Data as a Service / Keeping External Data Up To Date
MarkLogic will provide your data as a service regardless of where it is on the network or cloud. Because time series data often changes frequently, a problem can occur when you are not the owner of the data. An external organization might publish data and you may find what is in your database is stale. For example, revisions occur frequently in economics. Because MarkLogic is an application server, it can accept push feeds via web services, or be scheduled to regularly check for new data. In addition, the Epinomy team built in a nice “live” toggle button as a “sanity checker” that when pushed, sends out a web service request immediately to check for, and import, any new data:
Search Faceting on Time Series Data
Once we have the data loaded, users want to search their data and perform additional analytics. In Epinomy, we have faceted searching of time series and related data organized by taxonomies loaded into the Taxonomy Manager. The facets are mainly driven by triples and are truly dynamic. For example, if an analyst is researching an economic term that is only published by a certain world organization, all other facets that pertain to other organizations disappear. Facets can also come from the data itself, such as units used for the values (e.g. percent of GDP). A facet is driven by range indexes, and is really the building block of most analytical functions in MarkLogic.
In addition to faceted searches, a search bar provides the support for ad-hoc queries. Since we are dealing with time oriented data, an interactive histogram allows for quick selections of specific time periods to constrain the search. Below the histogram are snippet results of either the economic indicator data itself, with a preview of the indicator over time in a sparkline, or snippet results of unstructured data such as publications or video.
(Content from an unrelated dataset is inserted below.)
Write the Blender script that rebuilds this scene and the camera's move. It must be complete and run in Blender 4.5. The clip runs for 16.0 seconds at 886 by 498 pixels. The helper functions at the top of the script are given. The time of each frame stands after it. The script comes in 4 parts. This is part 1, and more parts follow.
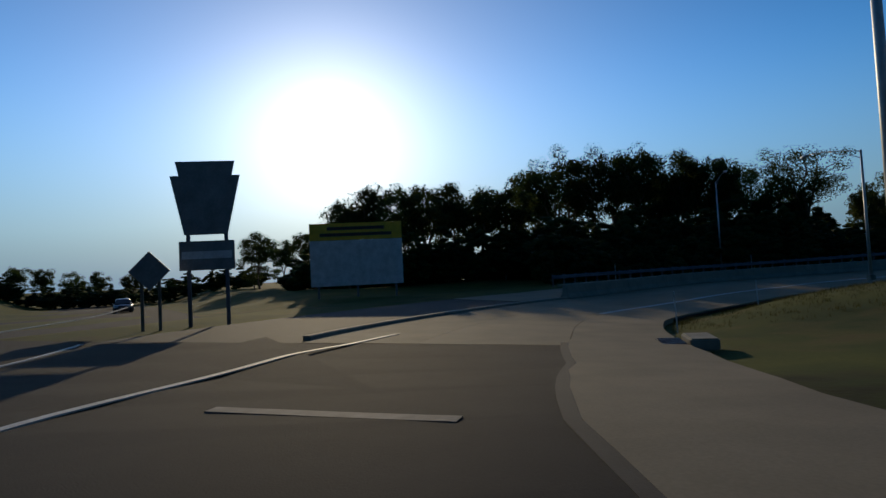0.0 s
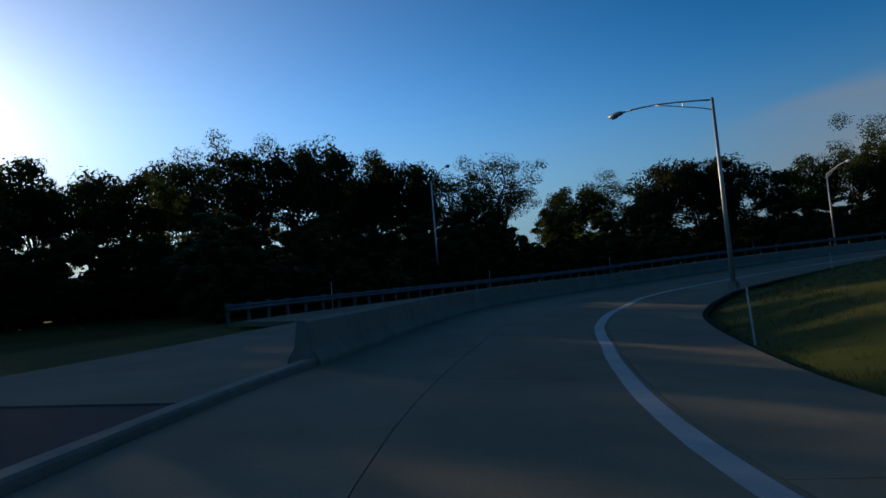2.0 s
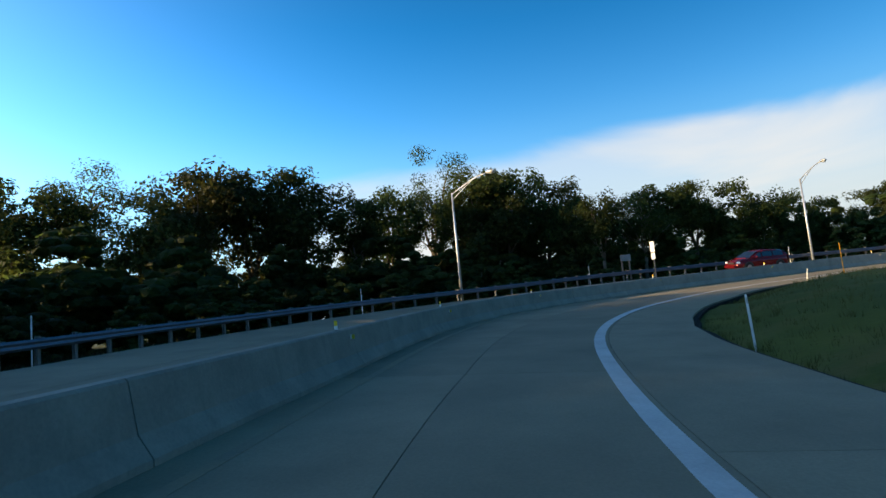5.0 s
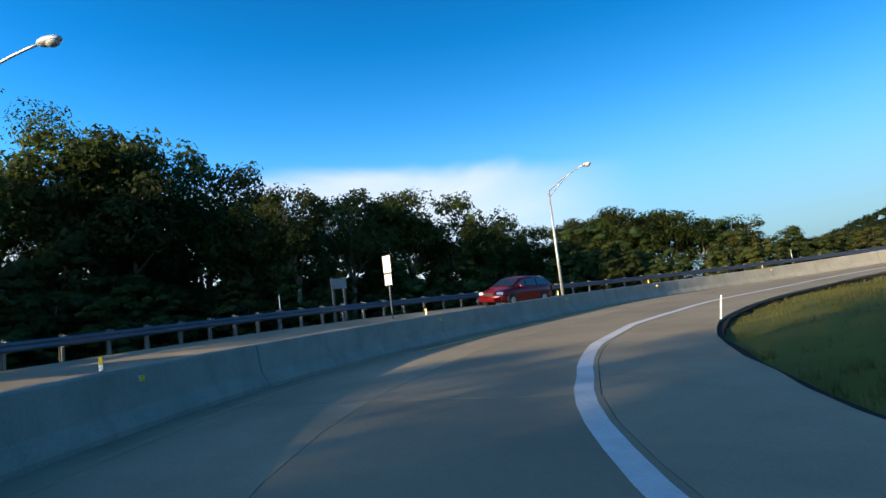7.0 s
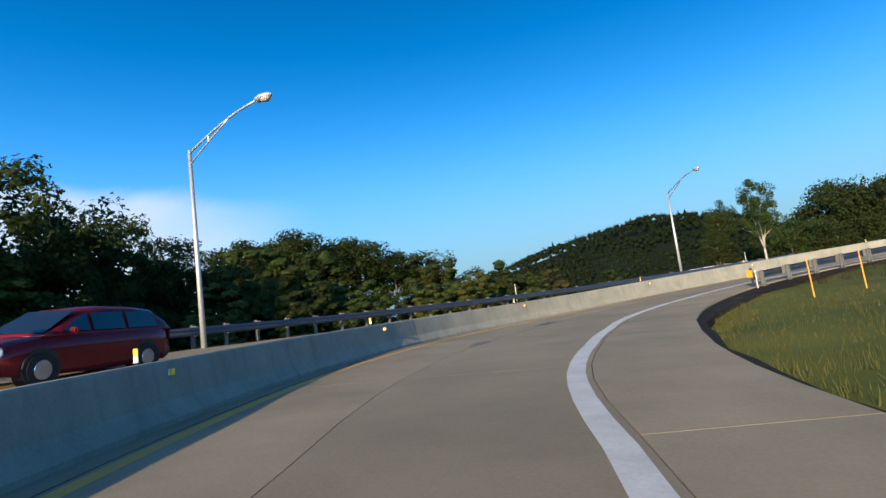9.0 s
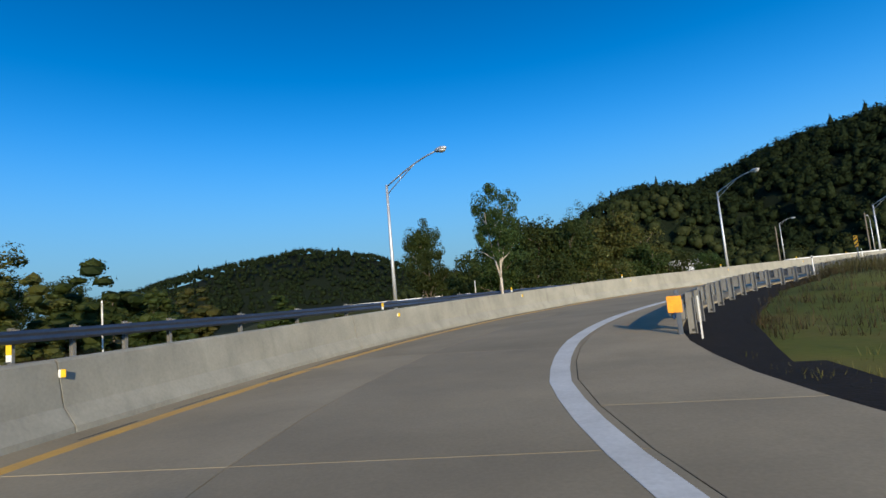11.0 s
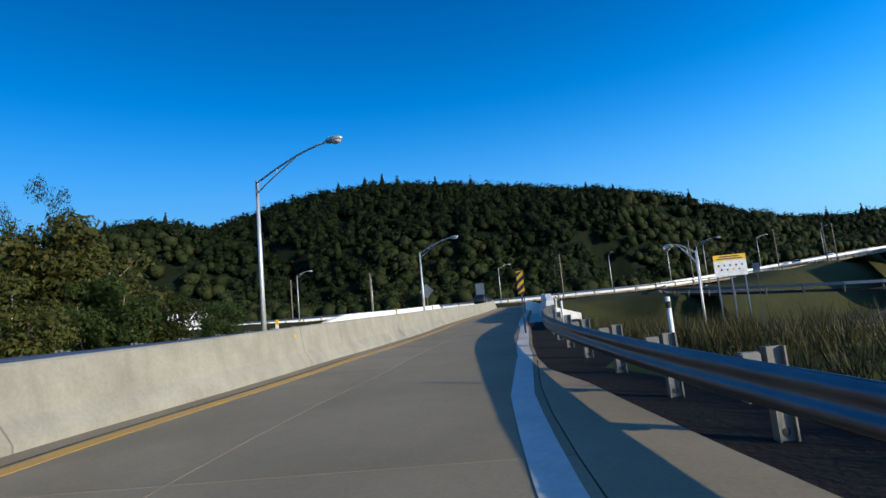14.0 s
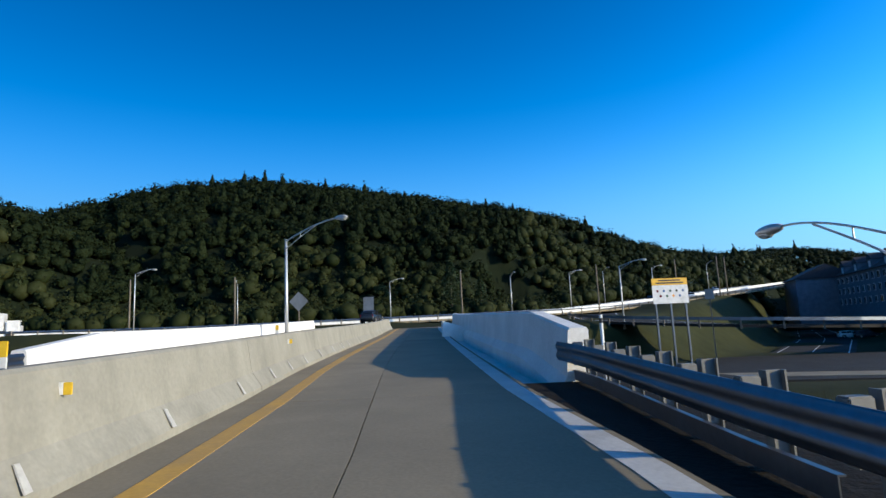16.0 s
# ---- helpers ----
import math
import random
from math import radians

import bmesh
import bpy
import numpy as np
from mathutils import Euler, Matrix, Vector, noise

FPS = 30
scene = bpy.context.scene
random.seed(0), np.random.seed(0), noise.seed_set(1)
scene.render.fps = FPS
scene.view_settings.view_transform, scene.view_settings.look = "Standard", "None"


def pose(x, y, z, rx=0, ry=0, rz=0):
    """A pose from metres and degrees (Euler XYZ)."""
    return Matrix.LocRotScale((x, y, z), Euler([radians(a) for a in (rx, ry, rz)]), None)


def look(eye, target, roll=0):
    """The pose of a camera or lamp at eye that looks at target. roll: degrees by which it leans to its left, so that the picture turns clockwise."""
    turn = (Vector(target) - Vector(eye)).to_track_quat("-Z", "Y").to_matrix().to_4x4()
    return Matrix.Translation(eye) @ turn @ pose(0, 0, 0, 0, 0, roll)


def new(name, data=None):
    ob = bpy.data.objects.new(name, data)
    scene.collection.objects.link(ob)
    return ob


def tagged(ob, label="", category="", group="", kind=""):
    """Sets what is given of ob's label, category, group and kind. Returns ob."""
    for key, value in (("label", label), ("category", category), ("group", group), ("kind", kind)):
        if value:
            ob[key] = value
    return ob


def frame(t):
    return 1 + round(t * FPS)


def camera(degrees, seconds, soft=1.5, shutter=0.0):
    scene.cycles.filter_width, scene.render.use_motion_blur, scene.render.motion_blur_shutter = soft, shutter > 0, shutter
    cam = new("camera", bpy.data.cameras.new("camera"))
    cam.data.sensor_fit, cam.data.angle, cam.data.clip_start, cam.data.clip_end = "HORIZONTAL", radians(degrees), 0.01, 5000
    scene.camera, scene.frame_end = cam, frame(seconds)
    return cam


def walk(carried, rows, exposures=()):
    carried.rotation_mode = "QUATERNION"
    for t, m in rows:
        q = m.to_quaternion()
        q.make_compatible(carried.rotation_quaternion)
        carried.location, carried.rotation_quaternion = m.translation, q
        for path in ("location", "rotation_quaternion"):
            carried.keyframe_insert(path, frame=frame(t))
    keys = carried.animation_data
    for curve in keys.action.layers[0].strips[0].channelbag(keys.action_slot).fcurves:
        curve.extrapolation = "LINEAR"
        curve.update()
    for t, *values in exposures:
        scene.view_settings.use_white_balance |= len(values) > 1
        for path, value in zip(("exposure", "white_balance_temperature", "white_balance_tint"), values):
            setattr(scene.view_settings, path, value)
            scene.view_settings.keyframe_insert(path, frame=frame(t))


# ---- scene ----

When indicators are selected, a line chart appears to ease comparisons of data and this data can be easily exported to a spreadsheet like Excel for additional manipulation. Here’s what the line chart looks like in Epinomy.
MarkLogic can perform analytics and support charts, graphs and maps directly. However, some analysts have legacy third-party tools they want to continue using. MarkLogic is a NoSQL database in the real sense of “Not Only SQL” because it can look like a relational database to external analytics applications. BI tools such as Tableau, SAS, or Excel (really any tool that has an ODBC connection) can work with MarkLogic by sending SQL through ODBC. For our application’s use case, we were asked to show integration with a third-party tool such as Tableau. Tableau is another MarkLogic partner that recently built in a custom MarkLogic connector, so we connected Tableau and built a dashboard:
Data Modeling for BI
We found it best to have an indicator’s values over time be stored in the same document for search and sparkline visualization performance. However, when you want to connect tools that can only understand SQL such as Tableau, you should model your data with these tools in mind. Following the Guidelines For Relational Behavior, you should try to avoid repeating element names that will be measured in a BI tool in the same XML (or JSON) document. Therefore, each value/time pair should be in its own XML (or JSON) document.
Our friends at Epinomy spent a great deal of time determining the optimal way to model time series and related data in MarkLogic. Modeling time series in entirely in triples (we used a model similar to SKOS SDMX by Sarven Capadisli as our guide) was tried, but in our use case the data needed to be sliced in so many dimensions (source, version, date, country, etc) that the number of joins in SPARQL ended up not being the most efficient method. Modeling time series in XML using range indexes provided the best performance and also supports the “views” that the BI tools use.
Flexibility in Storage and Support of Applications
MarkLogic provided our partner the flexibility to choose the best method of storage and the flexibility to easily modify the data models. Epinomy has a hybrid approach in its data model to support both search and BI, with a comprehensive indicator document and several small indicator value/time documents. Economic indicator values that are designated as equivalent are managed in the thesaurus, and otherwise related terms are managed using MarkLogic’s triple store. Countries and groupings are modeled using triples. Associations between unstructured and the structured time series are also managed in the triple store. In all, MarkLogic provided a great foundation to support both search and analytics due to its capability to store structured and unstructured content and link data together using its triple store.